Também ficou evidente o desconforto do petista em dois momentos: um deles, no primeiro bloco, quando Bolsonaro o acusou de usar a morte da esposa Marisa Letícia para fazer campanha. O episódio do funeral de Marisa, em que Lula fez um discurso inflamado, foi assunto nas redes sociais e criou-se até a expressão "sommelier de velório", ou seja, de "especialistas" em como uma pessoa enlutada deveria reagir.
Mas o que parece ter mais incomodado Lula foi um momente de aparente descontração, quando Bolsonaro tocou o ombro do ex-presidente. Pode ter parecido amigável, mas não foi. Não há clima amigável entre dois candidatos disputando uma eleição tão radicalizada. Prova disso são as sucessivas trocas de acusações em que "mentiroso" é o adjetivo mais usada e mais ameno.

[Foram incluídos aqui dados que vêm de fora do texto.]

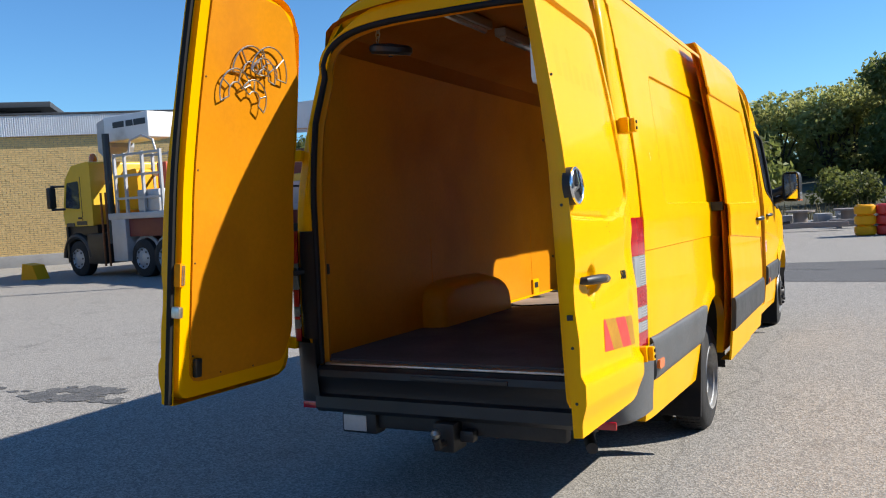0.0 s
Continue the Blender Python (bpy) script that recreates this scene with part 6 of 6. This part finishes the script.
for k in range(3):
    stack = thing("cable_reel", "grey wooden cable reel near the trees", "cable reel", pose(-0.3 + 1.4 * k, 24.0 + 0.3 * k, 0.0), "reels by the trees")
    part("flange", Geo().spin([(0.0, 0.0), (0.0, 0.45), (0.06, 0.45), (0.06, 0.0)], "z", (0, 0, 0), 24), BOARD, stack)
    part("drum", Geo().spin([(0.06, 0.22), (0.5, 0.22)], "z", (0, 0, 0), 18), BOARD, stack)
    part("flange", Geo().spin([(0.5, 0.0), (0.5, 0.45), (0.56, 0.45), (0.56, 0.0)], "z", (0, 0, 0), 24), BOARD, stack)


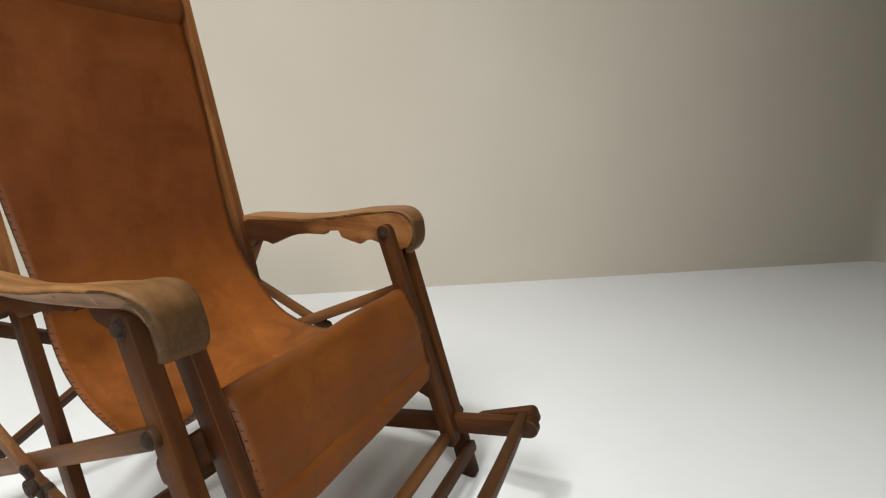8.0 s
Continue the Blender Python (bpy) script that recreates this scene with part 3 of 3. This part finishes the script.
def lean_y(z):
    """How far the back leans sideways at height z."""
    return 0.020 * max(0.0, z - 0.3) / 0.8


def half_width(p, k, far):
    """Half the leather's width: it draws in where the back turns into the seat."""
    w = 0.220 - 0.016 * math.exp(-((p.z - 0.54) / 0.16) ** 2) * (1 if p.x < 0.05 else 0)
    if p.x > 0.21:
        w += 0.005 * min(1.0, (p.x - 0.21) / 0.04)
    if k > len(LINE) - 5:
        w -= (0.0022 if far else 0.0006) * (k - (len(LINE) - 5)) ** 1.6
    return w + 0.0010 * math.sin(k * 0.21)


def sling_place(k, v):
    """A point of the sling: k along the line, v from -1 to 1 across."""
    p = LINE[k]
    q = LINE[min(k + 1, len(LINE) - 1)] - LINE[max(k - 1, 0)]
    n = Vector((-q.z, 0, q.x)).normalized()
    f = k / (len(LINE) - 1)
    sag = 0.005 * (1 - v * v) * math.sin(math.pi * min(1, max(0, (f - 0.2) / 0.62)))
    wave = 0.004 * noise.noise(Vector((p.x * 5, v * 1.3, p.z * 5))) + 0.0016 * noise.noise(Vector((p.x * 14, v * 4, p.z * 14 + 3)))
    twist = 0.006 * v * math.exp(-((p.x + 0.04) / 0.16) ** 2)
    crease = 0.0018 * math.tanh((p.z - 0.302 + 0.006 * v) / 0.003) + 0.0028 * math.exp(-((p.z - 0.302 + 0.006 * v) / 0.004) ** 2) if p.x > 0.235 and p.z < 0.35 else 0.0
    back = (FAR_FOOT + (FAR_TOP - FAR_FOOT) * p.z / LEG_TOP[1]) * (v + 1) / 2 * min(1.0, max(0.0, (p.x - 0.05) / 0.15))
    return p + n * (wave - sag - crease) + Vector((-back, v * half_width(p, k, v > 0) + lean_y(p.z), twist))


bm = bmesh.new()
ACROSS = 34
grid = [[bm.verts.new(sling_place(k, v)) for v in np.linspace(-1, 1, ACROSS).tolist()] for k in range(len(LINE))]
for p, q in zip(grid, grid[1:]):
    for k in range(ACROSS - 1):
        bm.faces.new((p[k], p[k + 1], q[k + 1], q[k]))
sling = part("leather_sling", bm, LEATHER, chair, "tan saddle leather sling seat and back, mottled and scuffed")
sling.data.materials[1] = LEATHER_EDGE
solid = sling.modifiers.new("thickness", "SOLIDIFY")
solid.thickness, solid.offset, solid.material_offset_rim = 0.0045, 0.0, 1

# bars inside the leather
top_bar = lath("top_bar", (post_x(1.045) - 0.004, -0.205, 1.045), (post_x(1.045) - 0.004, 0.240, 1.045), 0.036, 0.030, chair, WOOD_DARK, round_a=False, round_b=False, over=0, soft=0.01, flat=(1, 0, 0))
lath("front_sling_bar", (0.235, -0.224, 0.420), (0.225, 0.224, 0.420), 0.020, 0.020, chair, WOOD_DARK, round_a=False, round_b=False, over=0, soft=0.008, flat=(1, 0, 0))


def stitches():
    """Whip stitches of dark thread round both long edges of the leather."""
    bm = bmesh.new()
    for sign in (-1, 1):
        for k in range(54, len(LINE) - 3, 2):
            a = sling_place(k, sign).lerp(sling_place(k + 1, sign), 0.5)
            inward = sling_place(k, sign * 0.95) - sling_place(k, sign)
            run = (sling_place(k + 1, sign) - sling_place(k, sign)).normalized()
            up = Vector((-run.z, 0, run.x)).normalized()
            reach = 0.0045 + 0.0010 * math.sin(k * 5.1 + 4.5)
            path = [a + inward.normalized() * reach + run * 0.0025 + up * 0.0028, a + inward.normalized() * 0.002 + up * 0.0036, a - inward.normalized() * 0.0012, a + inward.normalized() * 0.004 - up * 0.0036 - run * 0.001]
            rings = []
            for p in path:
                rings.append([bm.verts.new(p + run * 0.0008 * math.cos(c) + up * 0.0008 * math.sin(c)) for c in (0, math.pi / 2, math.pi, 3 * math.pi / 2)])
            for p, q in zip(rings, rings[1:]):
                for c in range(4):
                    bm.faces.new((p[c], p[(c + 1) % 4], q[(c + 1) % 4], q[c]))
    return bm


tagged(part("edge_stitching", stitches(), THREAD, sling, "dark whip stitching along the leather edge"), kind="stuff")
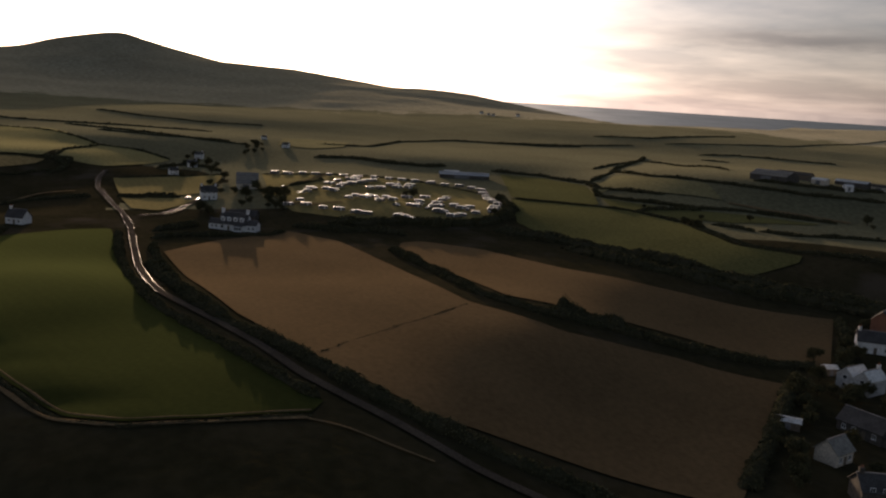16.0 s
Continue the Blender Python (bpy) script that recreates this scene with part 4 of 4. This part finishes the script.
def cottage(name, label, x, y, w, d, eave, rise, turn=0, wall=None, roof=None, chimneys=(-1, 1), windows=3, storeys=1, wing=0.0):
    h = stand(name, x, y, turn)
    gable_parts(h, -w / 2, w / 2, -d / 2, d / 2, eave, rise, wall or RENDER, roof or SLATE)
    for c in chimneys:
        chimney(h, c * (w / 2 - 0.6), 0, eave + rise * 0.6, eave + rise + 1.3, mat=wall or RENDER)
    for s in range(storeys):
        for k in range(windows):
            wx = (k + 0.5) / windows * (w - 1.2) - (w - 1.2) / 2
            if s == 0 and k == windows // 2:
                door = part("door", block(wx - 0.5, wx + 0.5, -d / 2 - 0.07, -d / 2 + 0.02, -0.1, 2.0), WOOD, h)
                part("door_handle", block(wx + 0.34, wx + 0.4, -d / 2 - 0.13, -d / 2 - 0.07, 0.95, 1.07), TRIM, door)
            else:
                window(h, wx, 0.9 + s * 2.6, 1.1, 1.2, -d / 2)
    if wing:
        gable_parts(h, w / 2 + 0.01, w / 2 + wing, -d / 2 + 0.6, d / 2 - 0.4, eave * 0.75, rise * 0.6, wall or RENDER, roof or SLATE)
        window(h, w / 2 + wing / 2, 0.9, 1.0, 1.0, -d / 2 + 0.6)
    return tagged(h, label, "house", group="houses")


def farmhouse(x, y):
    h = stand("farmhouse", x, y, -24)
    gable_parts(h, -6.5, 6.5, -3.6, 3.6, 3.0, 4.6, RENDER, SLATE)
    for c in (-5.9, 5.9):
        chimney(h, c, 0, 6.2, 9.4, 1.3)
    for k in range(4):
        cx = -4.8 + k * 3.0
        bm = bmesh.new()
        prism(bm, [(cx - 0.95, 4.1), (cx + 0.95, 4.1), (cx + 0.95, 5.9), (cx, 6.2), (cx - 0.95, 5.9)], -2.95, -1.2)
        dormer = part("dormer", bm, RENDER, h, "white gabled dormer")
        bm = bmesh.new()
        prism(bm, [(cx - 1.1, 5.85), (cx, 6.21), (cx + 1.1, 5.85), (cx + 1.1, 5.97), (cx, 6.34), (cx - 1.1, 5.97)], -3.05, -0.95)
        part("dormer_roof", bm, SLATE, dormer)
        part("pane", block(cx - 0.35, cx + 0.35, -2.99, -2.96, 4.5, 5.3), GLASS, dormer)
    for k in range(4):
        if k == 1:
            door = part("door", block(-2.3, -1.3, -3.68, -3.58, -0.1, 2.05), WOOD, h)
            part("door_handle", block(-1.5, -1.42, -3.75, -3.68, 0.95, 1.07), TRIM, door)
        else:
            window(h, -4.8 + k * 3.0, 0.9, 1.5, 1.4, -3.6)
    # lean-to wings at both ends and a glazed porch
    for x0, x1, top in ((-11.5, -6.52, 2.6), (6.52, 11.0, 3.0)):
        gable_parts(h, x0, x1, -3.0, 2.2, top, 1.7, RENDER, SLATE)
        window(h, (x0 + x1) / 2 - 1.0, 0.9, 1.2, 1.1, -3.0)
        window(h, (x0 + x1) / 2 + 1.0, 0.9, 1.2, 1.1, -3.0)
    porch = part("porch", block(1.4, 5.2, -5.6, -3.61, -0.8, 2.3), RENDER, h, "white flat-roofed porch")
    for k in range(3):
        part("pane", block(1.7 + k * 1.2, 2.6 + k * 1.2, -5.66, -5.61, 0.7, 1.9), GLASS, porch)
    part("porch_roof", block(1.2, 5.4, -5.8, -3.62, 2.304, 2.5), TRIM, porch)
    return tagged(h, "white two-storey farmhouse with slate roof and chimneys", "farmhouse", group="houses")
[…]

Por outro lado, silenciado pelo Tribunal Superior Eleitoral (TSE), Lula não poderia falar sobre o assunto que varou a noite e tirou o sono de Bolsonaro. As declarações do presidente a um podcast em que ele diz que "pintou um clima" quando ele passeava de moto e que ele desceu da motocicleta para conversar com três garotas venezuelanas de cerca de 14 anos em uma comunidade pobre de Brasília. Bolsonaro diz no vídeo que foi à casa das meninas e lá encontrou 20 delas se arrumando para se prostituirem. Em uma live, o presidente disse que foi mal interpretado, mas faltou esclarecer o que fez, como agente público, o mais importante do país, ao flagrar uma situação de exploração infantil.

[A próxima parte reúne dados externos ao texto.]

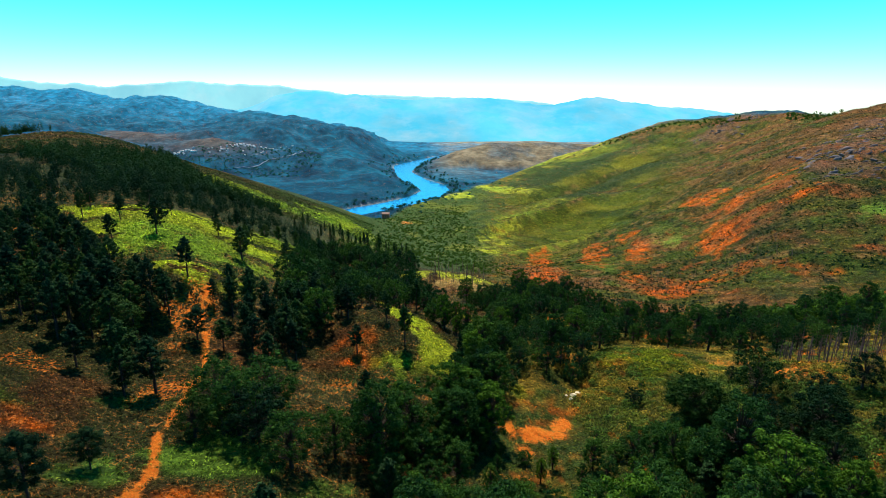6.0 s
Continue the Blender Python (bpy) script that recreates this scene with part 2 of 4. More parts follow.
    trod = math_node(n, l, "MULTIPLY", path, ramp(n, l, soil.outputs["Fac"], [(0.08, 0.0), (0.25, 0.9)]))
    c = mix(n, l, "MIX", trod, c, (0.46, 0.19, 0.05))
    earth = mix(n, l, "MIX", ramp(n, l, mid, [(0.35, 0.0), (0.65, 1.0)]), (0.72, 0.11, 0.004), (0.90, 0.28, 0.03))
    earth = mix(n, l, "MULTIPLY", 0.7, earth, ramp(n, l, noise_at(n, l, 3.5, 4, 0.7, pos), [(0.3, 0.6), (0.7, 1.5)]))
    c = mix(n, l, "MIX", gap, c, earth)
    l.new(c, b.inputs["Base Color"])
    high = math_node(n, l, "ADD", math_node(n, l, "MULTIPLY", edge.outputs["Distance"], 1.2), fine)
    high = math_node(n, l, "ADD", high, math_node(n, l, "MULTIPLY", mid, 5.0))
    bump(n, l, b, math_node(n, l, "MULTIPLY", high, lively), 1.0, 0.7)
    return m


def leaf_material(name, dark, light, sheer=0.2):
    """Foliage: tone varies a little by spray, more by clump, most by tree."""
    m, n, l, b = material(name, 0.85, 0.02)
    geo = n.new("ShaderNodeNewGeometry")
    obj = n.new("ShaderNodeObjectInfo")
    clump = noise_at(n, l, 0.75, 2, 0.5, geo.outputs["Position"])
    both = math_node(n, l, "ADD", math_node(n, l, "MULTIPLY", geo.outputs["Random Per Island"], 0.45), math_node(n, l, "MULTIPLY", clump, 0.8))
    c = mix(n, l, "MIX", ramp(n, l, both, [(0.35, 0.0), (0.9, 1.0)]), dark, light)
    c = mix(n, l, "MULTIPLY", 0.9, c, ramp(n, l, obj.outputs["Random"], [(0.0, (0.42, 0.58, 0.8)), (0.5, (0.85, 0.92, 0.9)), (0.85, (1.2, 1.15, 0.8)), (1.0, (1.9, 1.65, 0.75))]))
    l.new(c, b.inputs["Base Color"])
    t = n.new("ShaderNodeBsdfTranslucent")
    l.new(mix(n, l, "MULTIPLY", 1.0, c, (1.3, 1.5, 0.5)), t.inputs["Color"])
    s = n.new("ShaderNodeMixShader")
    s.inputs[0].default_value = sheer
    l.new(b.outputs[0], s.inputs[1])
    l.new(t.outputs[0], s.inputs[2])
    l.new(s.outputs[0], n["Material Output"].inputs["Surface"])
    return m


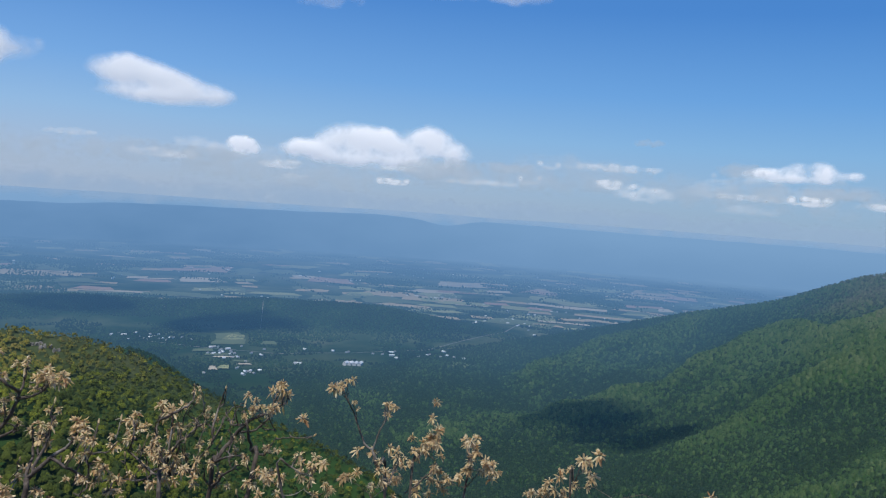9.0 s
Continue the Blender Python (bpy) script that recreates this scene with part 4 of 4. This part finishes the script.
def rock_material():
    m = Nodes("pale_rock")
    n = m.noise(0.35, 5.0, 0.65)
    m.put(m.bsdf, "Base_Color", m.ramp(n, [(0.3, (0.10, 0.09, 0.08)), (0.6, (0.27, 0.25, 0.225))]))
    m.put(m.bsdf, "Roughness", 0.9)
    m.bump(n, 0.8, 1.5)
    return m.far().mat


MAT_ROCK = rock_material()


def outcrop(az, r, size, seed, label):
    """A craggy ledge: a few split blocks that lean out of the slope."""
    p = polar(az, r, 0)
    z = float(land(np.array([p.x]), np.array([p.y]))[0])
    ob = tagged(new("rock_outcrop"), label, "rock")
    ob.matrix_world = pose(p.x, p.y, z, 0, 0, -az)
    rng = np.random.default_rng(seed)
    for k in range(int(rng.integers(3, 6))):
        bm = bmesh.new()
        bmesh.ops.create_icosphere(bm, subdivisions=2, radius=0.5)
        off = Vector(rng.uniform(0, 40, 3))
        for v in bm.verts:
            v.co *= 1 + 0.5 * noise.noise(v.co * 2.2 + off)
        s = Vector((rng.uniform(0.35, 0.8), rng.uniform(0.4, 0.8), rng.uniform(0.7, 1.5))) * size
        bm.transform(Matrix.LocRotScale(Vector((rng.uniform(-0.9, 0.9) * size, rng.uniform(-0.3, 0.8) * size, size * 0.3)), Euler((rng.uniform(-0.3, 0.5), rng.uniform(-0.5, 0.5), rng.uniform(0, 3))), s))
        part("ledge", bm, MAT_ROCK, ob)
    return ob


def ground_at(az, el, start=250.0):
    """How far off the sight line at that bearing meets the land."""
    x, y, r = math.sin(radians(az)), math.cos(radians(az)), start
    while r < 3000 and EYE + r * math.tan(radians(el)) > float(land(np.array([r * x]), np.array([r * y]))[0]) + 2:
        r += 4
    return r


PALE = "pale grey rock outcrop among trees on the mountainside"
for k, (a, e, sz) in enumerate(((72.6, -5.5, 5.0), (73.0, -6.1, 5.5), (73.7, -6.1, 2.5), (74.6, -4.3, 2.2), (6.3, -10.4, 3.0), (6.9, -10.65, 3.4), (7.5, -10.95, 2.8), (81.5, -10.5, 2.2), (75.0, -13.6, 2), (76.2, -12.9, 2.6), (79.2, -11.5, 2), (58.9, -2.75, 3.2))):
    outcrop(a, ground_at(a, e), sz, 500 + k, PALE)
rd, rz = right_crest(np.array([71.7]))
outcrop(71.7, float(rd[0]), 4, 520, "dark boulder standing in the notch of the ridge")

O petista, então, usou um broche no peito com o símbolo da campanha contra exploração sexual de adolescentes e crianças. Era como um aviso de que o assunto pairaria sobre o debate, mesmo que não fosse mencionado. Assim, Bolsonaro se antecipou e leu a sentença assinada por seu arquiinimigo (que não é mais Moro, mas Alexandre de Moraes), em que o magistrado manda Lula retirar o vídeo do ar por considerá-lo fake news.
Era a brecha para Lula tocar no assunto, mas ele já estava enrolado demais com o tempo de TV e com os ataques de Bolsonaro. Acabou dizendo que quem conhecia Bolsonaro sabia o que ele tinha feito. Uma incógnita de difícil percepção para o eleitor.

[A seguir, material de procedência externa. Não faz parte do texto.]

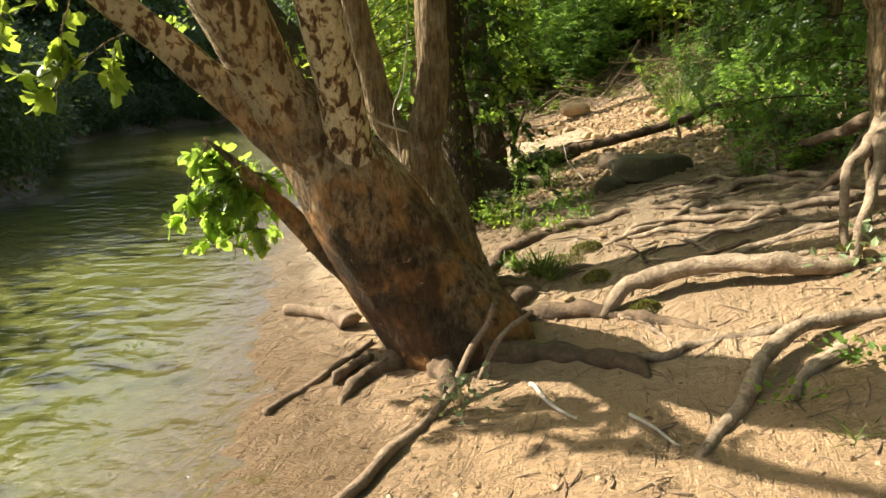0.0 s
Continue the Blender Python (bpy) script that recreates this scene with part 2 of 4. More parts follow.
LEAF_SUN = leaf_material("yellow_green_leaf", (0.085, 0.155, 0.02), (0.19, 0.275, 0.04), (0.47, 0.60, 0.06), 0.5)
LEAF_PALE = leaf_material("pale_weed_leaf", (0.16, 0.21, 0.10), (0.30, 0.36, 0.18), (0.30, 0.38, 0.12), 0.3)
GRASS = leaf_material("grass_blade", (0.05, 0.09, 0.015), (0.16, 0.20, 0.04), (0.25, 0.32, 0.05), 0.35)
STRAW = leaf_material("dry_grass", (0.19, 0.16, 0.06), (0.36, 0.31, 0.14), (0.30, 0.27, 0.09), 0.3)
MOSS = leaf_material("moss", (0.10, 0.105, 0.015), (0.23, 0.22, 0.04), (0.2, 0.2, 0.03), 0.2)
LITTER = leaf_material("dead_leaf", (0.13, 0.075, 0.035), (0.34, 0.23, 0.12), (0.2, 0.12, 0.05), 0.2)


# ---- mesh tools ----
rng = np.random.default_rng(7)


class Shape:
    """Collects vertices and faces for one mesh."""

    def __init__(self):
        self.v, self.f, self.n = [], [], 0

    def add(self, v, f):
        self.v.append(np.asarray(v, float))
        self.f.append(np.asarray(f, int) + self.n)
        self.n += len(v)

    def mesh(self, name, mat, smooth=True):
        me = bpy.data.meshes.new(name)
        faces = [row for block in self.f for row in block.tolist()]
        me.from_pydata(np.concatenate(self.v).tolist(), [], faces)
        me.materials.append(mat)
        if smooth:
            me.polygons.foreach_set("use_smooth", [True] * len(me.polygons))
        me.update()
        return me


def spline(pts, n):
    """Catmull-Rom through pts, each a row of coordinates and a radius."""
    p = np.asarray(pts, float)
    p = np.vstack([2 * p[0] - p[1], p, 2 * p[-1] - p[-2]])
    t = np.linspace(0, len(p) - 3 - 1e-9, n)
    i = t.astype(int)
    u = (t - i)[:, None]
    a, b, c, d = p[i], p[i + 1], p[i + 2], p[i + 3]
    return 0.5 * (2 * b + (c - a) * u + (2 * a - 5 * b + 4 * c - d) * u**2 + (3 * b - a - 3 * c + d) * u**3)


def tube(shape, pts, n=24, seg=12, lump=0.12, freq=3.0, wander=0.0, flare=0, ridge=0.0):
    """A bent, knobbly round bar; pts are rows of x, y, z, radius. flare: lobes of the foot."""
    s = spline(pts, n)
    c, r = s[:, :3].copy(), np.maximum(s[:, 3], 0.002)
    seed = rng.uniform(0, 50, 3)
    if wander:
        for i in range(1, n - 1):
            c[i] += wander * np.array(noise.noise_vector(Vector(c[i] * freq + seed)))
    tan = np.gradient(c, axis=0)
    tan /= np.linalg.norm(tan, axis=1)[:, None] + 1e-9
    ref = np.array([0.31, 0.82, 0.2]) if abs(tan[0] @ [0.31, 0.82, 0.2]) < 0.8 else np.array([1.0, 0, 0])
    step = float(np.linalg.norm(c[-1] - c[0])) / n
    rings, grain = [], freq * 0.6 / max(float(np.median(r)) * 4, 0.15)
    for i in range(n):
        ref = ref - (ref @ tan[i]) * tan[i]
        ref /= np.linalg.norm(ref)
        side = np.cross(tan[i], ref)
        for j in range(seg):
            a = 2 * math.pi * j / seg
            way = math.cos(a) * ref + math.sin(a) * side
            k = 1 + lump * noise.noise(Vector((c[i] + way * r[i]) * grain + seed))
            if ridge:
                turn = Vector((math.cos(a), math.sin(a), 0)) * (r[i] * 24)
                k += ridge * noise.noise(turn + Vector((0, 0, i * step * 3.2)) + Vector(seed)) + 0.6 * ridge * noise.noise(turn * 2.1 + Vector((0, 0, i * step * 9)))
            if flare:
                k += 0.30 * max(0.0, 1 - i / n * 4.5) * math.cos(flare * a + seed[0])
            rings.append(c[i] + way * r[i] * k)
    f = [(i * seg + j, i * seg + (j + 1) % seg, (i + 1) * seg + (j + 1) % seg, (i + 1) * seg + j) for i in range(n - 1) for j in range(seg)]
    shape.add(rings, f)
    m = len(rings)
    shape.add([c[0], c[-1]], np.zeros((0, 3), int))
    shape.f.append(np.array([(shape.n - 2, shape.n - 2 - m + (j + 1) % seg, shape.n - 2 - m + j) for j in range(seg)]))
    shape.f.append(np.array([(shape.n - 1, shape.n - 2 - seg + j, shape.n - 2 - seg + (j + 1) % seg) for j in range(seg)]))
    return shape


OUTLINES = {
    "small": ([(0, 0), (-0.32, 0.45), (0, 1.0), (0.32, 0.45)], [(0, 2, 1), (0, 3, 2)]),
    "oval": ([(0, 0), (-0.24, 0.22), (-0.30, 0.52), (-0.15, 0.82), (0, 1.08), (0.15, 0.82), (0.30, 0.52), (0.24, 0.22), (0, 0.5)],
             [(0, 8, 1), (1, 8, 2), (2, 8, 3), (3, 8, 4), (0, 7, 8), (7, 6, 8), (6, 5, 8), (5, 4, 8)]),
    "lobed": ([(0, 0), (-0.30, 0.08), (-0.55, 0.42), (-0.28, 0.48), (-0.32, 0.85), (0, 1.1), (0.32, 0.85), (0.28, 0.48), (0.55, 0.42), (0.30, 0.08), (0, 0.45)],
              [(0, 10, 1), (1, 10, 2), (2, 10, 3), (3, 10, 4), (4, 10, 5), (5, 10, 6), (6, 10, 7), (7, 10, 8), (8, 10, 9), (9, 10, 0)]),
    "blade": ([(-0.02, 0), (0.02, 0), (0.025, 0.4), (-0.025, 0.4), (0.018, 0.75), (-0.018, 0.75), (0, 1.0)],
              [(0, 1, 2), (0, 2, 3), (3, 2, 4), (3, 4, 5), (5, 4, 6)]),
    "reed": ([(-0.006, 0), (0.006, 0), (0.008, 0.4), (-0.008, 0.4), (0.006, 0.75), (-0.006, 0.75), (0, 1.0)],
             [(0, 1, 2), (0, 2, 3), (3, 2, 4), (3, 4, 5), (5, 4, 6)]),
}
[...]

Dessa forma, o petista se saiu pior na avaliação do debate e ainda deixou Bolsonaro com mais de cinco minutos livres para falar o que quisesse. Sua sorte foi que o presidente, para usar sua própria expressão, "enfiou no ralo" esse tempo de TV para ficar falando do fantasma do comunismo, de Cuba e da Venezuela. Cinco minutos alimentando fantasmas que apenas atormentam seu próprio eleitorado.